• Objective: Say how many lines contain "group"; the answer is the number alone.

• Collected data:

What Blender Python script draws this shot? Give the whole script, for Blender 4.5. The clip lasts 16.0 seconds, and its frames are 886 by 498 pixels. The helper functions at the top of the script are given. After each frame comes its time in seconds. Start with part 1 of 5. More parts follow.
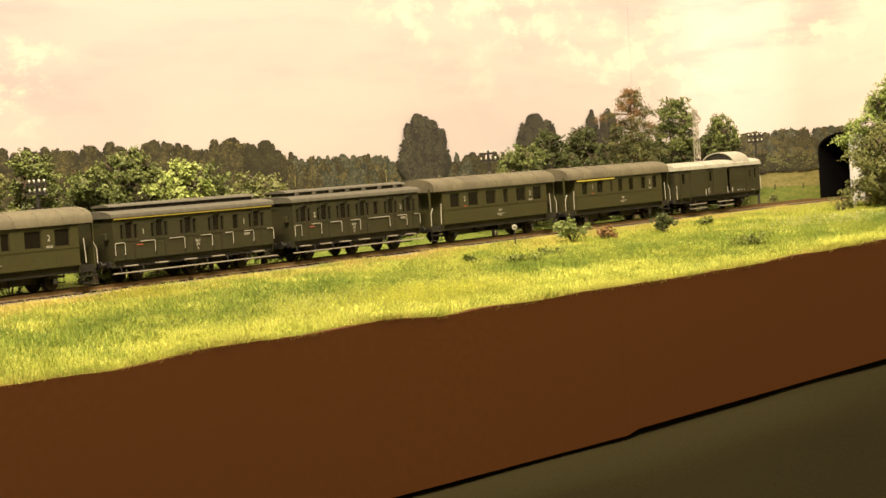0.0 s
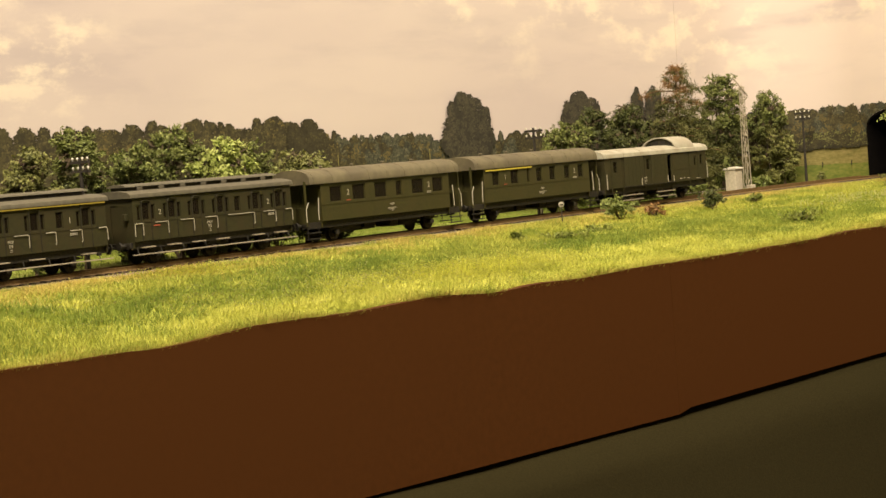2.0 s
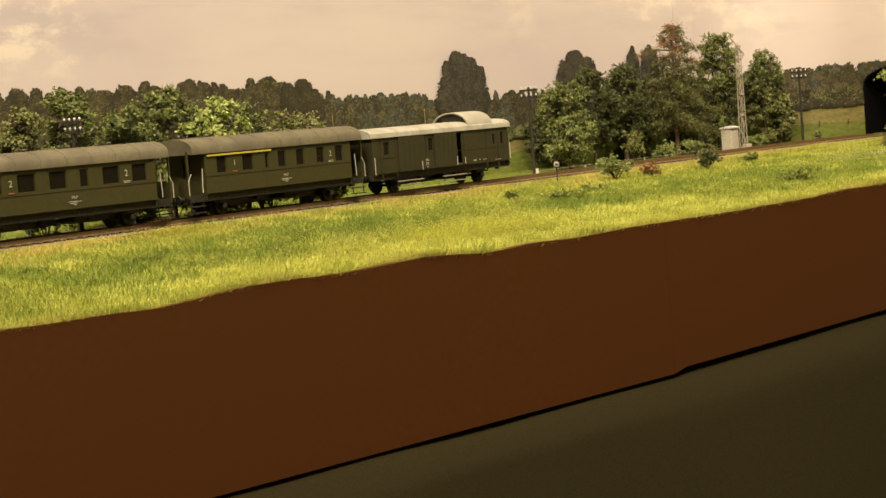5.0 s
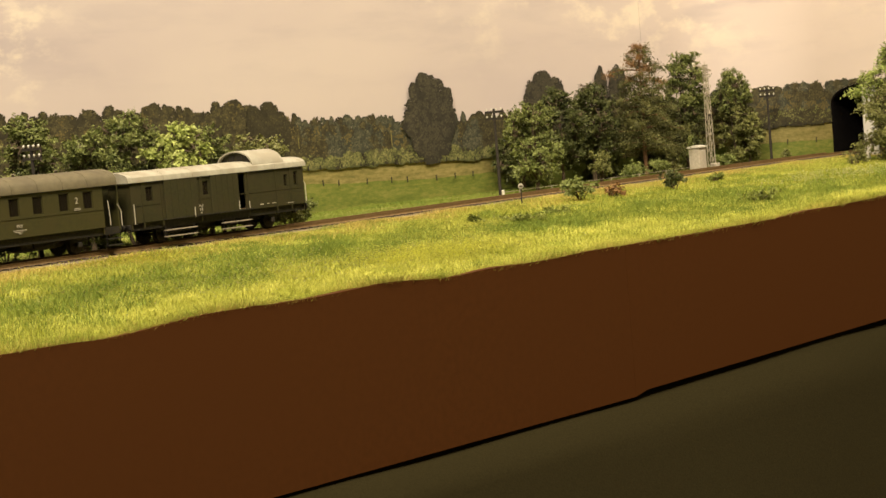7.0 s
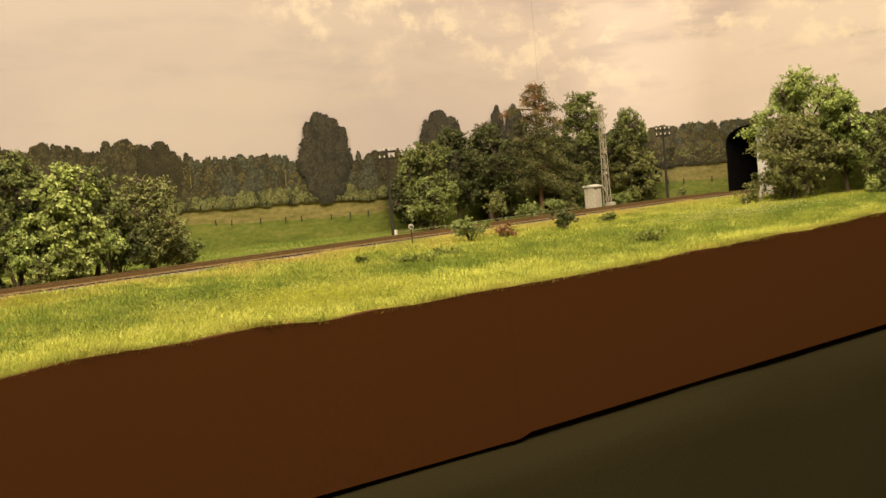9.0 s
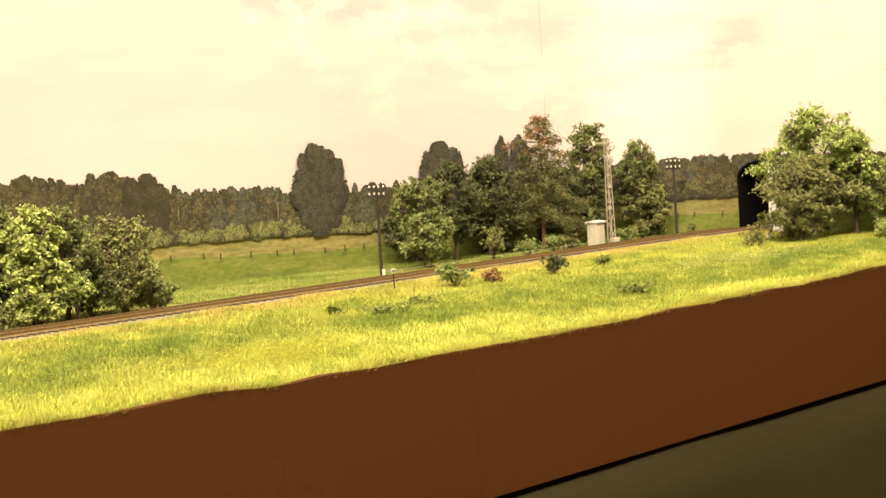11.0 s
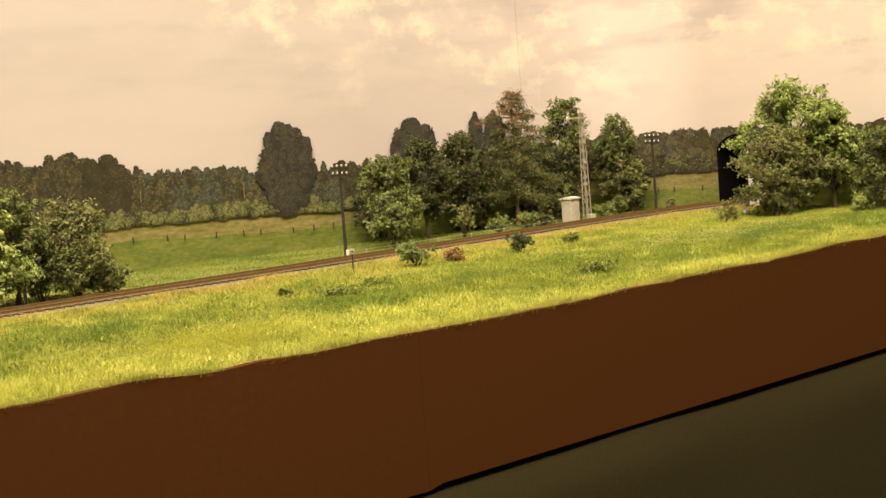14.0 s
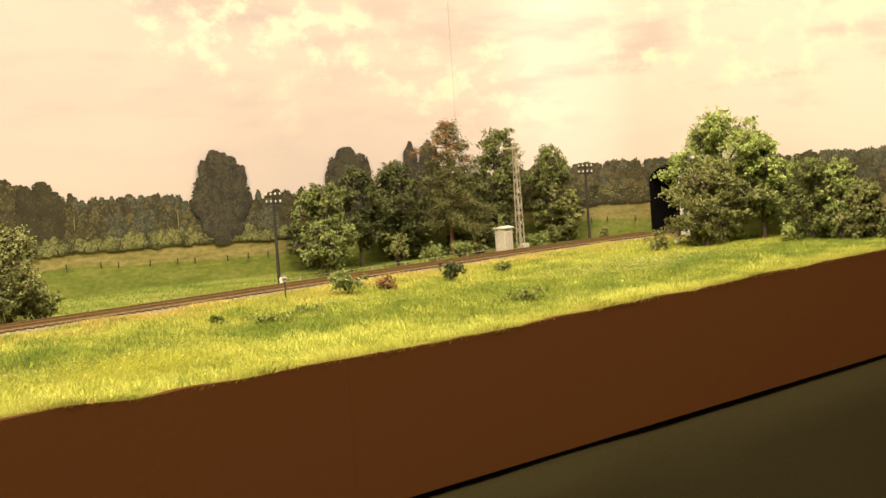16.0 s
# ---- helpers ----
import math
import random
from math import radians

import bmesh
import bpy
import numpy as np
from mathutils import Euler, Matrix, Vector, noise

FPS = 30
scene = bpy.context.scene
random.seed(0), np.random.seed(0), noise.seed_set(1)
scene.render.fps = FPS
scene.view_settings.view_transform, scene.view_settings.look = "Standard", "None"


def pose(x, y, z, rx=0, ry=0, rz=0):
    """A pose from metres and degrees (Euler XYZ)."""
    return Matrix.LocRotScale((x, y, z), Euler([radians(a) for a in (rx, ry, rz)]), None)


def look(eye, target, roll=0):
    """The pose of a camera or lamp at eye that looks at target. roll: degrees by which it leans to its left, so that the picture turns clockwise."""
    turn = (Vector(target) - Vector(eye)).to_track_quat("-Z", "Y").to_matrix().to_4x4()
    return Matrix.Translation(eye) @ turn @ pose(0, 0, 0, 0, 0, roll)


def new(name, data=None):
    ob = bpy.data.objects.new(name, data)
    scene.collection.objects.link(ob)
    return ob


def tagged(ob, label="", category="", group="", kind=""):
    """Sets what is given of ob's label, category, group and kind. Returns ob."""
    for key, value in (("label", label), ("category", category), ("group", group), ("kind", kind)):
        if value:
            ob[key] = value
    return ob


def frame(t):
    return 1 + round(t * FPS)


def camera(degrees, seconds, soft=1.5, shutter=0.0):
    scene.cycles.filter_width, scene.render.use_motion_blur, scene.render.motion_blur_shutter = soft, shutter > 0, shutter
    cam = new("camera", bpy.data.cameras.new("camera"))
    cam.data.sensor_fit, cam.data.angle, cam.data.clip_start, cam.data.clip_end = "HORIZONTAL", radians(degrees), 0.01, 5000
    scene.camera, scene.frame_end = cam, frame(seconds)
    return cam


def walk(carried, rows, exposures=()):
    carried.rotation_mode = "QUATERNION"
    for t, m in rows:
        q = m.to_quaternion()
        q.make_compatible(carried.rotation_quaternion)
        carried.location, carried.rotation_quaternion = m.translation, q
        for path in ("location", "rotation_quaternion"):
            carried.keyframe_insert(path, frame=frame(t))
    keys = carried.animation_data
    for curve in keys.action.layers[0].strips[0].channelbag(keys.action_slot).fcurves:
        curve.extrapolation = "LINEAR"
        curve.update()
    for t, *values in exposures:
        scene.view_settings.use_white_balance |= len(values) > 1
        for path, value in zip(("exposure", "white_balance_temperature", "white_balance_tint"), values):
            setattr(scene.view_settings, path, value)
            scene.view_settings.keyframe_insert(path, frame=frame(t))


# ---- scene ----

• Output of the task: 3